Dans une récente interview accordée au journal néerlandais, NRC Handelsblad, le juge Mutunga a affirmé que la corruption s'est greffée à chaque strate de la société et des institutions. Pour argumenter son propos, il explique qu'il est devenu récurrent qu'un policier kényan extorque des pots de vin aux automobilistes en abusant de son autorité afin de partager le butin avec le chef de la station locale, qui à son tour en rétribuera une partie à ses supérieurs. Mais cette petite corruption est l'arbre qui cache la forêt.

Selon lui, «l'influence des cartels est écrasante». Ces derniers s'adonnent à toutes sortes de trafics en raison de la passivité voire la complicité de certains politiques. «Ils font des affaires illégales avec des hommes politiques. Si nous ne nous battons pas [eux], nous devenons leurs esclaves», a-t-il dit en substance. Le président de la Cour suprême du Kenya a reconnu que le système juridique est mal équipé pour traiter les maux dont souffre le pays d'autant plus que celui-ci est dirigé par des personnes elles-mêmes corrompues. Surnommé «le Robin des Bois de la justice kenyane» depuis sa prise de fonctions en 2011, M. Mutunga est devenu populaire parmi la population qui reconnaît en lui un homme simple désintéressé par le profit et l’appât du gain.

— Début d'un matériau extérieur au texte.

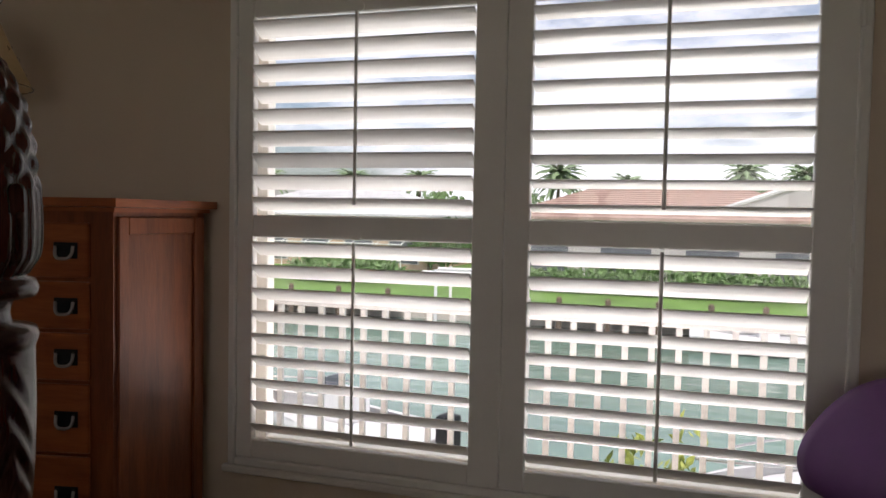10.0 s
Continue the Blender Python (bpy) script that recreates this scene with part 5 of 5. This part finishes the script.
def house(label, place, turn, w, d, h, roof_mat, wall_mat, rise, over=0.7, n_win=5, gable=False, cage=False):
    """A one-storey house with a tiled hip roof, windows and door; local -x looks over the water."""
    hs = thing("house", label, "house", place, turn)
    walls = part("wall", boxed(-d / 2, -w / 2, 0, d / 2, w / 2, h), wall_mat, hs)
    a, b = d / 2 + over, w / 2 + over
    bm = bm_new()
    low = [bm.verts.new((x, y, h)) for x, y in ((-a, -b), (a, -b), (a, b), (-a, b))]
    low2 = [bm.verts.new((x, y, h - 0.22)) for x, y in ((-a, -b), (a, -b), (a, b), (-a, b))]
    t0, t1 = bm.verts.new((0, -b + a * 1.0, h + rise)), bm.verts.new((0, b - a * 1.0, h + rise))
    bm.faces.new((low[0], low[1], t0))
    bm.faces.new((low[1], low[2], t1, t0))
    bm.faces.new((low[2], low[3], t1))
    bm.faces.new((low[3], low[0], t0, t1))
    for k in range(4):
        bm.faces.new((low2[k], low2[(k + 1) % 4], low[(k + 1) % 4], low[k]))
    bm.faces.new(low2[::-1])
    rf = part("roof", bm, roof_mat, hs)
    # courses of tiles on the water side
    for k in range(1, 16):
        t = k / 16
        x = -a + a * t
        yb = b - (a * t)
        part("tile_course", boxed(x - 0.09, -yb, h + rise * t - 0.02, x + 0.05, yb, h + rise * t + 0.05), roof_mat, rf)
    for k in range(n_win):
        y = -w / 2 + w * (k + 0.5) / n_win
        wn_ = part("window", boxed(-d / 2 - 0.06, y - w / n_win * 0.34, 0.5, -d / 2 + 0.02, y + w / n_win * 0.34, h - 0.55), M["stucco"], hs)
        part("pane", boxed(-d / 2 - 0.075, y - w / n_win * 0.30, 0.6, -d / 2 - 0.055, y + w / n_win * 0.30, h - 0.65), M["dark_pane"], wn_)
    if gable:
        bm = extrude_outline([(w * 0.02, h), (w * 0.5, h), (w * 0.26, h + rise * 0.92)], 0.4, axis="x", offset=-a - 1.2)
        g_ = part("gable", bm, wall_mat, hs)
        for q in (-1, 1):
            tip, foot = Vector((0, w * 0.26, h + rise * 0.98)), Vector((0, w * 0.26 + q * (w * 0.27), h - 0.15))
            part("verge", tube([Vector((-a - 1.25, 0, 0)) + tip, Vector((-a - 1.25, 0, 0)) + foot], 0.18, 6), M["gelcoat"], g_)
        bm = bm_new()
        p = [bm.verts.new(c) for c in ((-a - 1.4, w * 0.26, h + rise * 0.97), (0, w * 0.26, h + rise * 0.97), (0, -w * 0.02, h), (-a - 1.4, -w * 0.02, h), (0, w * 0.54, h), (-a - 1.4, w * 0.54, h))]
        bm.faces.new((p[0], p[1], p[2], p[3]))
        bm.faces.new((p[0], p[5], p[4], p[1]))
        part("gable_roof", bm, roof_mat, hs)
    if cage:
        for k in range(11):
            y = -w / 2 + w * k / 10
            part("cage_post", tube([(-d / 2 - 6, y, 0), (-d / 2 - 6, y, 2.6), (-d / 2 - 3, y, 3.6), (-d / 2, y, 2.9)], 0.05, 5), M["gelcoat"], hs)
        for x, z in ((-d / 2 - 6, 2.6), (-d / 2 - 6, 1.2), (-d / 2 - 3, 3.6)):
            part("cage_beam", tube([(x, -w / 2, z), (x, w / 2, z)], 0.06, 5), M["gelcoat"], hs)
    return hs


house("white house with a terracotta tile hip roof", (67, 7.0, GL), 2, 24, 14, 5.3, M["roof_tile"], M["stucco"], 2.7, n_win=4)
house("white house with a gabled terracotta roof", (69, -10, GL), 0, 30, 13, 5.2, M["roof_tile"], M["stucco"], 2.8, gable=True)
house("tan house with a low white roof", (78, 40, GL), -4, 24, 14, 5.2, M["roof_pale"], M["stucco_tan"], 2.7, cage=True)
house("white house with a blue-grey roof", (74, 68, GL), -8, 22, 13, 5.2, M["roof_grey"], M["stucco"], 2.8)
house("white house with a terracotta tile roof", (76, 104, GL), -8, 24, 13, 5.2, M["roof_tile"], M["stucco"], 2.8)
house("white house with a pale tile roof", (76, -48, GL), 4, 22, 13, 5.2, M["roof_pale"], M["stucco"], 2.8)
house("neighbouring white house with a pale roof", (-4, 56, GL), 90, 22, 14, 5.2, M["roof_pale"], M["stucco"], 3.0)


def frond_crown(radius, count, seed, droop=1.0):
    rnd = random.Random(seed)
    bm = bm_new()
    for k in range(count):
        a = 2.399 * k
        el = 1.25 - 1.75 * (k / count)
        ln = radius * rnd.uniform(0.85, 1.1)
        prev = None
        steps = 7
        for j in range(steps + 1):
            t = j / steps
            r = ln * t * math.cos(el * (1 - 0.4 * t))
            z = ln * (math.sin(el) * t - droop * 0.62 * t * t)
            c = Vector((r * math.cos(a), r * math.sin(a), z))
            wd = 0.42 * radius * 0.35 * math.sin(math.pi * min(1, t * 0.92 + 0.08)) * (1 if j % 2 == 0 else 0.55)
            s = Vector((-math.sin(a), math.cos(a), 0)) * wd
            sag = Vector((0, 0, -0.55 * wd))
            row = (bm.verts.new(c + s + sag), bm.verts.new(c), bm.verts.new(c - s + sag))
            if prev:
                bm.faces.new((prev[0], prev[1], row[1], row[0]))
                bm.faces.new((prev[1], prev[2], row[2], row[1]))
            prev = row
    return bm


def palm(place, height, radius, seed):
    rnd = random.Random(seed)
    p = thing("palm_tree", "tall palm with a shaggy green crown on the far bank", "tree", place, group="palms across the canal")
    lean = rnd.uniform(-0.5, 0.5)
    part("trunk", tube([(0, lean * t * t, height * t) for t in (0, 0.2, 0.4, 0.6, 0.8, 1.0)], 0.26, 9, taper=lambda q: 1.15 - 0.5 * q), M["bark"], p, smooth=True)
    part("crown", frond_crown(radius, 34, seed), M["palm_leaf"], p, at=(0, lean, height))


for k, (x, y, h, r) in enumerate(((90, 19.6, 9.6, 2.9), (92, 11.4, 8.7, 2.2), (95, 25.5, 8.0, 2.4), (90, -0.4, 9.8, 2.4), (92, -6.9, 9.5, 2.7), (94, -2.5, 8.4, 2.4), (90, 36.3, 9.0, 2.4), (96, 48, 9.4, 2.6), (92, 58, 9.2, 2.6), (90, -22, 9.4, 2.6), (98, 84, 9.4, 2.6), (88, 42.6, 7.0, 2.2))):
    palm((x, y, GL), h + 0.6, r * 1.3, k + 1)


def leafy(name, label, place, rx, ry, rz, count, size, m, seed, cat="tree", trunk=True):
    rnd = random.Random(seed)
    t = thing(name, label, cat, place)
    if trunk:
        part("trunk", tube([(0, 0, 0), (0.1, 0, rz * 0.5), (0, 0.1, rz)], rx * 0.08, 8, taper=lambda q: 1.2 - 0.7 * q), M["bark"], t)
    bm = bm_new()
    for k in range(count):
        d = Vector((rnd.gauss(0, 1), rnd.gauss(0, 1), rnd.gauss(0, 1))).normalized() * rnd.uniform(0.55, 1.0)
        d *= 1 + 0.3 * noise.noise(d * 2.5 + Vector((seed, 0, 0)))
        c = Vector((d.x * rx, d.y * ry, rz + (d.z * 0.75) * rz if trunk else max(0.02, rz * (0.5 + 0.5 * d.z))))
        s = size * rnd.uniform(0.6, 1.3)
        mm = Matrix.Translation(c) @ Euler((rnd.uniform(0, 6.3), rnd.uniform(0, 6.3), rnd.uniform(0, 6.3))).to_matrix().to_4x4()
        vs = [bm.verts.new(mm @ Vector(q)) for q in ((-s, 0, 0), (0, -0.45 * s, 0.1 * s), (s, 0, 0), (0, 0.45 * s, 0.1 * s))]
        bm.faces.new(vs)
    part("crown" if trunk else "leaves", bm, m, t)


for k, (x, y, r, h) in enumerate(((84, 26, 3.6, 3.4), (90, 10, 4.2, 3.9), (88, -9, 4.5, 4.2), (92, 17, 3.8, 3.8), (84, 37, 4.0, 3.8), (70, 27, 3.0, 2.8), (90, 52, 5.0, 4.2), (84, 86, 5.0, 4.4), (72, 88, 4.0, 3.6), (93, -24, 4.5, 4.0), (82, 21.5, 3.4, 4.6), (85, 14.5, 3.0, 4.9), (84, 4.0, 3.2, 4.8), (83, -3.0, 3.4, 4.7), (82, 31, 3.2, 4.6))):
    leafy("shade_tree", "round leafy green tree between the far houses", (x, y, GL), r, r, h, 900, 0.42, M["hedge"], k + 20)
leafy("hedge", "clipped dark green hedge along the far lawn", (55.5, 6, GL), 1.0, 13, 1.9, 2600, 0.30, M["hedge"], 3, "hedge", False)
leafy("shrub", "sprawling green shrub on the far bank", (57, 31, GL), 3.2, 5.0, 2.0, 1200, 0.34, M["hedge"], 4, "shrub", False)
leafy("shrub", "yellow-green variegated shrub below the balcony", (9.6, 6.3, GL - 0.1), 0.8, 0.9, 1.95, 1500, 0.085, M["shrub"], 5, "shrub")
leafy("shrub", "yellow-green variegated shrub below the balcony", (9.8, 9.4, GL - 0.1), 0.8, 0.9, 1.65, 1200, 0.085, M["shrub"], 6, "shrub")
leafy("shrub", "tall green shrubs beside the house", (4.6, 15, GL), 2.2, 1.6, 4.0, 1800, 0.12, M["shrub"], 8, "shrub", False)
# docks, pilings and lifts on the far bank
dk = thing("dock", "weathered timber dock along the far seawall", "dock")
part("dock_deck", boxed(FL_X - 3.0, -6, GL - 0.25, FL_X - 0.52, 15, GL - 0.02), M["dock"], dk)
for k in range(9):
    part("piling", lathe([(0.16, WL - 0.5), (0.16, GL + 0.85), (0.05, GL + 0.95)], 10, (FL_X - 3.1, -6 + k * 2.6)), M["pile"], dk)
dk2 = thing("dock", "timber dock with a boat lift on the far bank", "dock")
part("dock_deck", boxed(FL_X - 3.4, 22, GL - 0.25, FL_X - 0.52, 44, GL - 0.02), M["dock"], dk2)
for k in range(8):
    part("piling", lathe([(0.16, WL - 0.5), (0.16, GL + 0.9), (0.05, GL + 1.0)], 10, (FL_X - 3.5, 22 + k * 3.1)), M["pile"], dk2)
lift = thing("boat_lift", "white boat lift frame on pilings", "boat lift", (FL_X - 1.0, 17.6, GL))
for dx, dy in ((-1.6, -1.8), (1.4, -1.8), (-1.6, 1.8), (1.4, 1.8)):
    part("lift_post", lathe([(0.10, -1.5), (0.10, 2.1)], 8, (dx, dy)), M["gelcoat"], lift)
for dx in (-1.6, 1.4):
    part("lift_beam", tube([(dx, -2.6, 1.9), (dx, 2.6, 1.9)], 0.13, 6), M["gelcoat"], lift)


def boat(label, place, turn, length, beam):
    b = thing("motorboat", label, "boat", place, turn, group="boats on the canal")
    bm = bm_new()
    rows = []
    n = 12
    for k in range(n + 1):
        t = k / n
        w = beam / 2 * (1 - max(0, (t - 0.45) / 0.55) ** 2.2)
        sheer = 0.85 + 0.35 * t * t
        keel = -0.25 + 0.65 * max(0, (t - 0.7) / 0.3) ** 2
        x = length * (t - 0.5)
        rows.append([bm.verts.new(q) for q in ((x, -w * 0.96, sheer - 0.04), (x, -w, sheer), (x, -w * 0.8, 0.2), (x, 0, keel), (x, w * 0.8, 0.2), (x, w, sheer), (x, w * 0.96, sheer - 0.04))])
    for p, q in zip(rows, rows[1:]):
        for j in range(6):
            bm.faces.new((p[j], p[j + 1], q[j + 1], q[j]))
    bm.faces.new(rows[0])
    bmesh.ops.recalc_face_normals(bm, faces=bm.faces)
    hull = part("hull", bm, M["gelcoat"], b, smooth=True)
    part("deck", extrude_outline([(length * (k / n - 0.5), -beam / 2 * 0.93 * (1 - max(0, (k / n - 0.45) / 0.55) ** 2.2)) for k in range(n + 1)] + [(length * (k / n - 0.5), beam / 2 * 0.93 * (1 - max(0, (k / n - 0.45) / 0.55) ** 2.2)) for k in range(n - 1, -1, -1)], 0.05, axis="z", offset=0.72), M["gelcoat"], b)
    part("console", boxed(-0.5, -0.45, 0.77, 0.4, 0.45, 1.6, bevel=0.08, segments=2), M["gelcoat"], b)
    part("windscreen", boxed(0.36, -0.4, 1.6, 0.42, 0.4, 1.95, bevel=0.01), M["dark_pane"], b)
    rail = [(length * (0.1 + 0.4 * k / 8), s * beam / 2 * 0.9 * (1 - max(0, (0.1 + 0.4 * k / 8 + 0.05) / 0.55) ** 2.2), 1.55) for s in (1,) for k in range(9)]
    part("bow_rail", tube(rail + [(p[0], -p[1], p[2]) for p in rail[::-1]], 0.03, 6), M["chrome"], b)
    part("outboard", boxed(-length / 2 - 0.5, -0.25, 0.3, -length / 2 - 0.02, 0.25, 1.4, bevel=0.08, segments=2), M["black"], b)


boat("white motorboat moored below the balcony", (20.5, 2.4, WL), 118, 7.5, 2.5)
boat("white motorboat moored by a post", (21.5, 14.6, WL), 75, 6.0, 2.2)
boat("white motorboat on the far side of the canal", (41.5, 2.0, WL), 95, 7.0, 2.4)
boat("white motorboat by the far dock", (41.5, 33.0, WL), 90, 7.0, 2.4)
for x, y, h in ((17.5, 14.9, 0.5), (18.6, 9.8, 0.4), (19.0, 0.2, 0.5)):
    pl = thing("mooring_post", "weathered timber mooring post in the water", "post", (x, y, WL - 0.5), group="mooring posts")
    part("post", lathe([(0.15, 0), (0.15, 1.9 + h), (0.04, 2.0 + h)], 10), M["dock"], pl)
nd = thing("dock", "pale timber dock below the balcony", "dock")
part("dock_deck", boxed(13.15, 3.5, GL - 0.22, 15.2, 8.5, GL - 0.02), M["concrete"], nd)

Une économie kényane en péril

«Au Kenya, l'économie de contrefaçon génère 1,2 milliard de dollars par an selon l'Association des fabricants du Kenya», a-t-il déploré. Pour lui, cette triste réalité est le fait d'une implication directe des politiciens. Par ailleurs, il n'a pas hésite à soutenir son propos en faisant référence à une récente publication de journalistes qui mettait en lumière l’existence de liens entre l'armée kényan et le groupe islamiste al-Shabaab qui détient le port somalien de Kismayo où un commerce illégal aurait cours et cela sous l'étroit contrôle du gouvernement kényan.

Malgré la volonté affichée du président Uhuru Kenyatta de mettre fin à la corruption, les Kényans restent sceptique sur la sincérité de cette démarche au regard des dernières manifestations qui ont eu lieu dans le pays. Transparency International a classé le Kenya à la 145ème sur 175 pays en 2014, se plaçant à égal niveau de l'Ukraine, du Bangladesh et la République centrafricaine.